4. State Revenue - For longer outages, we need to ensure that the state can function financially

5. Economic Development - Businesses depend on state services and regulations.

2. Analysis with the agencies – the detailed work

The first DR / BC step in working with the agencies, like Health and Human Services, or Public Safety, or Department of Corrections, or Agriculture or the Department of Labor, is to determine which of their hundreds of services should be restored first. For us, that means working with them to complete their BIAs (Business Impact Analysis document).

The BIA analysis includes:

• Defining agency business functions
• Determine business function criticality, recovery prioritization, and recovery objectives
• Resources (both technical and business) needed to recover the business functions

In addition, the agencies create emergency response plans (fire, building evacuation, active shooter, etc.) and communication and incident response plans.

3. After analysis – Planning and Execution

Build those business partnerships and together determine what business functions must be there. Business Continuity is an operational activity—finding new space (if needed), setting priorities, getting the work done in a more limited fashion, communication with citizens—these are business activities.
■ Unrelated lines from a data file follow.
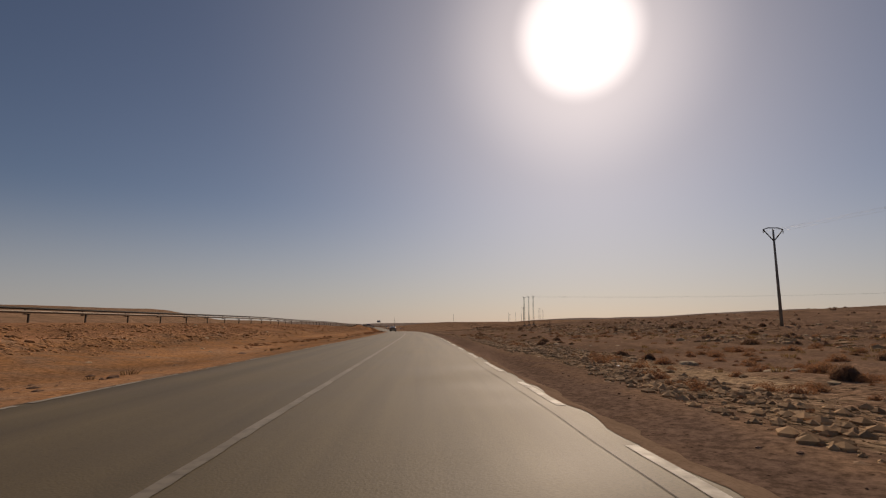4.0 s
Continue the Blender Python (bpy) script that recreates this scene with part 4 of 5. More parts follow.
def car(name, m, label, paint, kind_):
    """A car heading along +y with its rear bumper at y = 0."""
    t = thing(name, m, label, "car")
    c = CARS[kind_]
    saloon = kind_ == "saloon"
    L, W, R = c["L"], c["W"], c["R"]
    hw = W / 2
    fy = np.arange(-0.3, L + 0.3, 0.02)
    ker = np.exp(-0.5 * (np.arange(-12, 13) / 5.0) ** 2)
    ker /= ker.sum()
    tab = [np.convolve(np.pad(np.interp(fy, [q[0] for q in c["rows"]], [q[i] for q in c["rows"]]), 12, "edge"), ker, "valid") for i in range(1, 7)]

    def params(y):
        zb, be, ro, w, wb, wr = (float(np.interp(y, fy, a)) for a in tab)
        return zb, be, ro, w * hw, wb * hw, wr * hw

    def side_u(y, u):
        """Point on the flank between sill and belt."""
        zb, be, ro, w, wb, wr = params(y)
        z = zb + 0.02 + (be - zb - 0.02) * u
        x = w * float(np.interp(u, [0, 0.12, 0.30, 0.55, 0.72, 0.76, 0.9, 1.0], [0.92, 0.965, 0.985, 1.0, 0.992, 0.985, 0.962, wb / w]))
        return x, z

    def cabin(y, u):
        """Point on the cabin's flank between belt and roof edge."""
        zb, be, ro, w, wb, wr = params(y)
        edge = ro - 0.12 * (ro - be)
        return wb + (wr - wb) * u + 0.10 * (wb - wr) * math.sin(math.pi * u), be + (edge - be) * u

    def bent(x, y, z):
        """The tail is rounded in plan and shaped in profile."""
        k = max(0.0, 1 - y / 1.5)
        off = float(np.interp(z, *c["back"])) + 0.20 * min(1.0, abs(x) / hw) ** 3.6
        nose = 0.26 * min(1.0, abs(x) / hw) ** 3 * max(0.0, 1 - (L - y) / 1.2)
        return Vector((x, y + off * k - nose, z))

    def section(y):
        zb, be, ro, w, wb, wr = params(y)
        pts = [(0, zb), (0.5 * w, zb), (0.84 * w, zb)]
        pts += [side_u(y, k / 13) for k in range(14)]
        pts += [cabin(y, u) for u in (0.1, 0.3, 0.5, 0.7, 0.86, 1.0)]
        pts += [(wr * 0.94, ro - 0.055 * (ro - be)), (wr * 0.84, ro - 0.02 * (ro - be)), (wr * 0.5, ro), (0, ro + 0.008)]
        return pts

    ys = np.concatenate([np.arange(0, 0.3, 0.03), np.arange(0.3, L - 0.2, 0.05), np.arange(L - 0.2, L + 0.001, 0.04)])
    Ra = R + 0.065
    bm = bmesh.new()
    rows, inside = [], set()
    for y in ys:
        half = section(y)
        pts = half + [(-x, z) for x, z in half[-2:0:-1]]
        line = []
        for x, z in pts:
            v = bent(x, y, z)
            hit = False
            for a in c["axles"]:
                if abs(x) > 0.80 * hw and z < R + Ra and (v.y - a) ** 2 + (max(z - R, 0)) ** 2 < Ra * Ra:
                    hit = True
                    if z > R:
                        q = Ra / max(0.05, math.hypot(v.y - a, z - R))
                        v.y, v.z = a + (v.y - a) * q, R + (z - R) * q
                    else:
                        v.y = a + math.copysign(Ra, v.y - a)
            bv = bm.verts.new(v)
            if hit:
                inside.add(bv)
            line.append(bv)
        rows.append(line)
    n = len(rows[0])
    for p, q in zip(rows, rows[1:]):
        for k in range(n):
            f = (p[k], p[(k + 1) % n], q[(k + 1) % n], q[k])
            if all(v in inside for v in f):
                continue
            bm.faces.new(f).smooth = True
    for row, rev in ((rows[0], False), (rows[-1], True)):
        half = len(section(0.0))
        left = [row[0]] + row[:half - 1:-1]
        for k in range(half - 1):
            a, b = row[k], row[k + 1]
            d_, e_ = left[k], (left + [row[half - 1]])[k + 1]
            f = [a, b] + ([e_] if e_ is not b else []) + ([d_] if d_ is not a else [])
            if len(f) > 2:
                bm.faces.new(f).smooth = True
    bmesh.ops.remove_doubles(bm, verts=bm.verts, dist=0.002)
    body = part("body", bm, paint, t)

    def grid(name_, fn, nu, nv, material, parent=t, label_="", thick=0.0):
        b = bmesh.new()
        g = [[b.verts.new(fn(i / nu, j / nv)) for j in range(nv + 1)] for i in range(nu + 1)]
        for i in range(nu):
            for j in range(nv):
                b.faces.new((g[i][j], g[i + 1][j], g[i + 1][j + 1], g[i][j + 1])).smooth = True
        if thick:
            bmesh.ops.recalc_face_normals(b, faces=b.faces)
            bmesh.ops.solidify(b, geom=b.faces[:], thickness=thick)
        return part(name_, b, material, parent, label_)

    def rear(x, z, out=0.008):
        v = bent(x, 0.0, z)
        return Vector((v.x, v.y - out, v.z))

    def flank(y, z, sgn, out=0.006):
        zb, be, ro, w, wb, wr = params(y)
        x, _ = side_u(y, max(0.0, min(1.0, (z - zb - 0.02) / (be - zb - 0.02))))
        v = bent(x, y, z)
        return Vector((sgn * (v.x + out), v.y, v.z))

    def pane(y, u, sgn, out=0.006):
        x, z = cabin(y, u)
        v = bent(x, y, z)
        return Vector((sgn * (v.x + out), v.y, v.z + out * 0.3))

    # glass
    if saloon:
        wins = [((1.33, 1.52), (1.60, 1.62)), ((1.63, 1.66), (2.42, 2.34)), ((2.48, 2.40), (3.36, 2.98))]
        posts_ = (1.615, 2.45)
    else:
        wins = [((0.50, 0.72), (1.18, 1.12)), ((1.24, 1.17), (2.16, 2.10)), ((2.22, 2.16), (3.26, 2.86))]
        posts_ = (1.21, 2.19)
    for sgn in (-1, 1):
        for (b0, t0), (b1, t1) in wins:
            def fn(i, j, b0=b0, t0=t0, b1=b1, t1=t1):
                u = 0.07 + 0.83 * j
                return pane((b0 + (t0 - b0) * j) * (1 - i) + (b1 + (t1 - b1) * j) * i, u, sgn)
            grid("side_window", fn, 10, 5, M_GLASS)
        (b0, t0), (b1, t1) = wins[0][0], wins[-1][1]
        for u, ya, yb in ((0.045, b0 - 0.03, b1 + 0.03), (0.93, t0 - 0.02, t1 + 0.02)):
            bm = bmesh.new()
            line = [pane(y, u, sgn, 0.010) for y in np.linspace(ya, yb, 26)]
            for p, q in zip(line, line[1:]):
                tube(p, q, 0.011, n=5, bm=bm)
            part("window_trim", bm, M_CHROME, t)
        for y in posts_:
            grid("pillar", lambda i, j: pane(y - 0.035 + 0.07 * i - 0.05 * j, 0.05 + 0.86 * j, sgn, 0.004), 1, 4, M_TRIM)

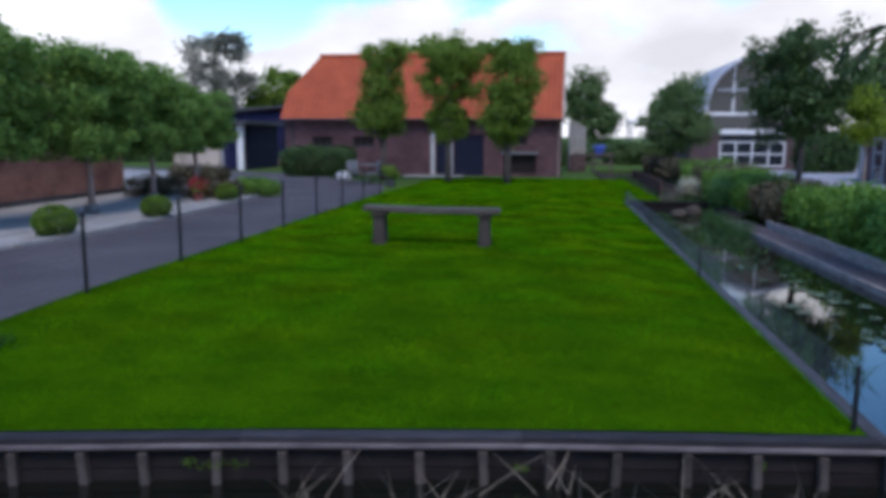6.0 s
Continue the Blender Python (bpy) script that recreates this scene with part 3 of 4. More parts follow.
# a low mesh guard on slim posts along the canal
CANAL_Y = [5.50 + 6.3 * k for k in range(4)]
for y in CANAL_Y:
    t = thing("canal_fence_post", "slim low dark post of the canal guard", "fence post", "posts of the canal guard", at=(-0.24, y, 0), laid=True)
    part("post", box(-0.016, 0.016, -0.016, 0.016, -0.2, 0.5, 0.004), M_STEEL, t)
    part("cap", box(-0.02, 0.02, -0.02, 0.02, 0.5, 0.512, 0.004), M_STEEL, t)
for a, b in zip(CANAL_Y, CANAL_Y[1:]):
    fence_mesh(a + 0.03, b - 0.03, -0.24, -0.24, 0.49, 0.0, "mesh panels of the canal guard", M_WIRE, 0.06)

# ---- kerb between road and pavement ----
kerb_line = [(-24, 9.0), (-14.22, 9.36), (-13.65, 10.25), (-12.83, 13), (-12.58, 15), (-12.62, 21), (-13.08, 26.9), (-20.9, 39.8)]
kerb = thing("kerb", "pale concrete kerb between road and gravel", "kerb", kind="structure")
for (xa, ya), (xb, yb) in zip(kerb_line, kerb_line[1:]):
    n = max(1, round(math.hypot(xb - xa, yb - ya)))
    for k in range(n):
        o = part("kerbstone", box(-0.49 * math.hypot(xb - xa, yb - ya) / n, 0.49 * math.hypot(xb - xa, yb - ya) / n, -0.06, 0.06, -0.1, 0.075, 0.01), M_KERB, kerb)
        o.matrix_basis = pose(xa + (xb - xa) * (k + 0.5) / n, ya + (yb - ya) * (k + 0.5) / n, 0, 0, 0, math.degrees(math.atan2(yb - ya, xb - xa)))


end_kerb = thing("end_kerb", "pale concrete kerb at the road's ditch side", "kerb", kind="structure")
for k in range(1, 3):
    o = part("kerbstone", box(-0.46, 0.46, -0.05, 0.05, -0.1, 0.06, 0.01), M_KERB, end_kerb)
    o.matrix_basis = pose(-9.0 - 0.5 * k, 6.75 - 0.85 * k, 0, 0, 0, 59.5)


# ---- windows and doors ----
def window(parent, w, h, at, turn=0.0, cols=1, rows=1, frame_mat=None, glass=None, bar=0.05, frame_w=0.07, name="window", label=""):
    """A framed window whose face looks along -y of its own place, set into the wall face."""
    frame_mat, glass = frame_mat or M_WHITE, glass or M_GLASS
    bm = box(-w / 2, -w / 2 + frame_w, -0.03, 0.06, 0, h, 0.004)
    box(w / 2 - frame_w, w / 2, -0.03, 0.06, 0, h, 0.004, bm)
    box(-w / 2 + frame_w + 0.001, w / 2 - frame_w - 0.001, -0.028, 0.06, 0, frame_w, 0.004, bm)
    box(-w / 2 + frame_w + 0.001, w / 2 - frame_w - 0.001, -0.028, 0.06, h - frame_w, h, 0.004, bm)
    win = part(name, bm, frame_mat, parent, label)
    win.matrix_basis = pose(*at, 0, 0, turn)
    for i in range(1, cols):
        x = -w / 2 + w * i / cols
        part("bar", box(x - bar / 2, x + bar / 2, -0.015, 0.05, frame_w, h - frame_w), frame_mat, win)
    for j in range(1, rows):
        z = h * j / rows
        part("bar", box(-w / 2 + frame_w, w / 2 - frame_w, -0.012, 0.045, z - bar / 2, z + bar / 2), frame_mat, win)
    part("pane", box(-w / 2 + frame_w * 0.5, w / 2 - frame_w * 0.5, 0.02, 0.03, frame_w * 0.5, h - frame_w * 0.5), glass, win)
    return win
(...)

Next steps after business priority and department BIAs:

o Obtain business continuity software, if desired. It can really be an efficiency gain for communications and planning
o Review redundancy for IT components—network, telcom, storage, applications, etc

• How will you recover enterprise IT? Duplicate data center? DRaaS (disaster recovery as a service) through a third party?
• How long will it take to rebuild IT infrastructure, if you are doing it internally?

Vendor, SaaS review—what are your vendors DR plans? How often are they tested? How are they tested, desktop exercise or actually pulling the plug? Review the disaster recovery clause in all your contacts.

4. Test and Practice, Practice, Practice

A desktop DR plan is only as good as? In truth, a desktop plan is only a first step in testing. Disaster recovery really demands rigorous, full scale testing—disabling a system, rebuilding it, and restarting it. The actual problems you will encounter in a secondary data center or with a vendor service won’t appear in a desk top exercise. It is imperative that you conduct a full-scale DR exercise.

If you can’t find the funding, the SMEs, the time to do a full-scale test? Then your first step should be testing an actual, up-to-date, comprehensive DR call tree. Can you reach employees, management, and vendors at 6 am? Can you reach them at 11 pm? Make sure you can get to your critical resources.

I am not sure when the state of Maine will be covered in another 4-inch blanket of ice; but I am sure that there will be future disrupting events. We need to plan and practice recovery to be ready.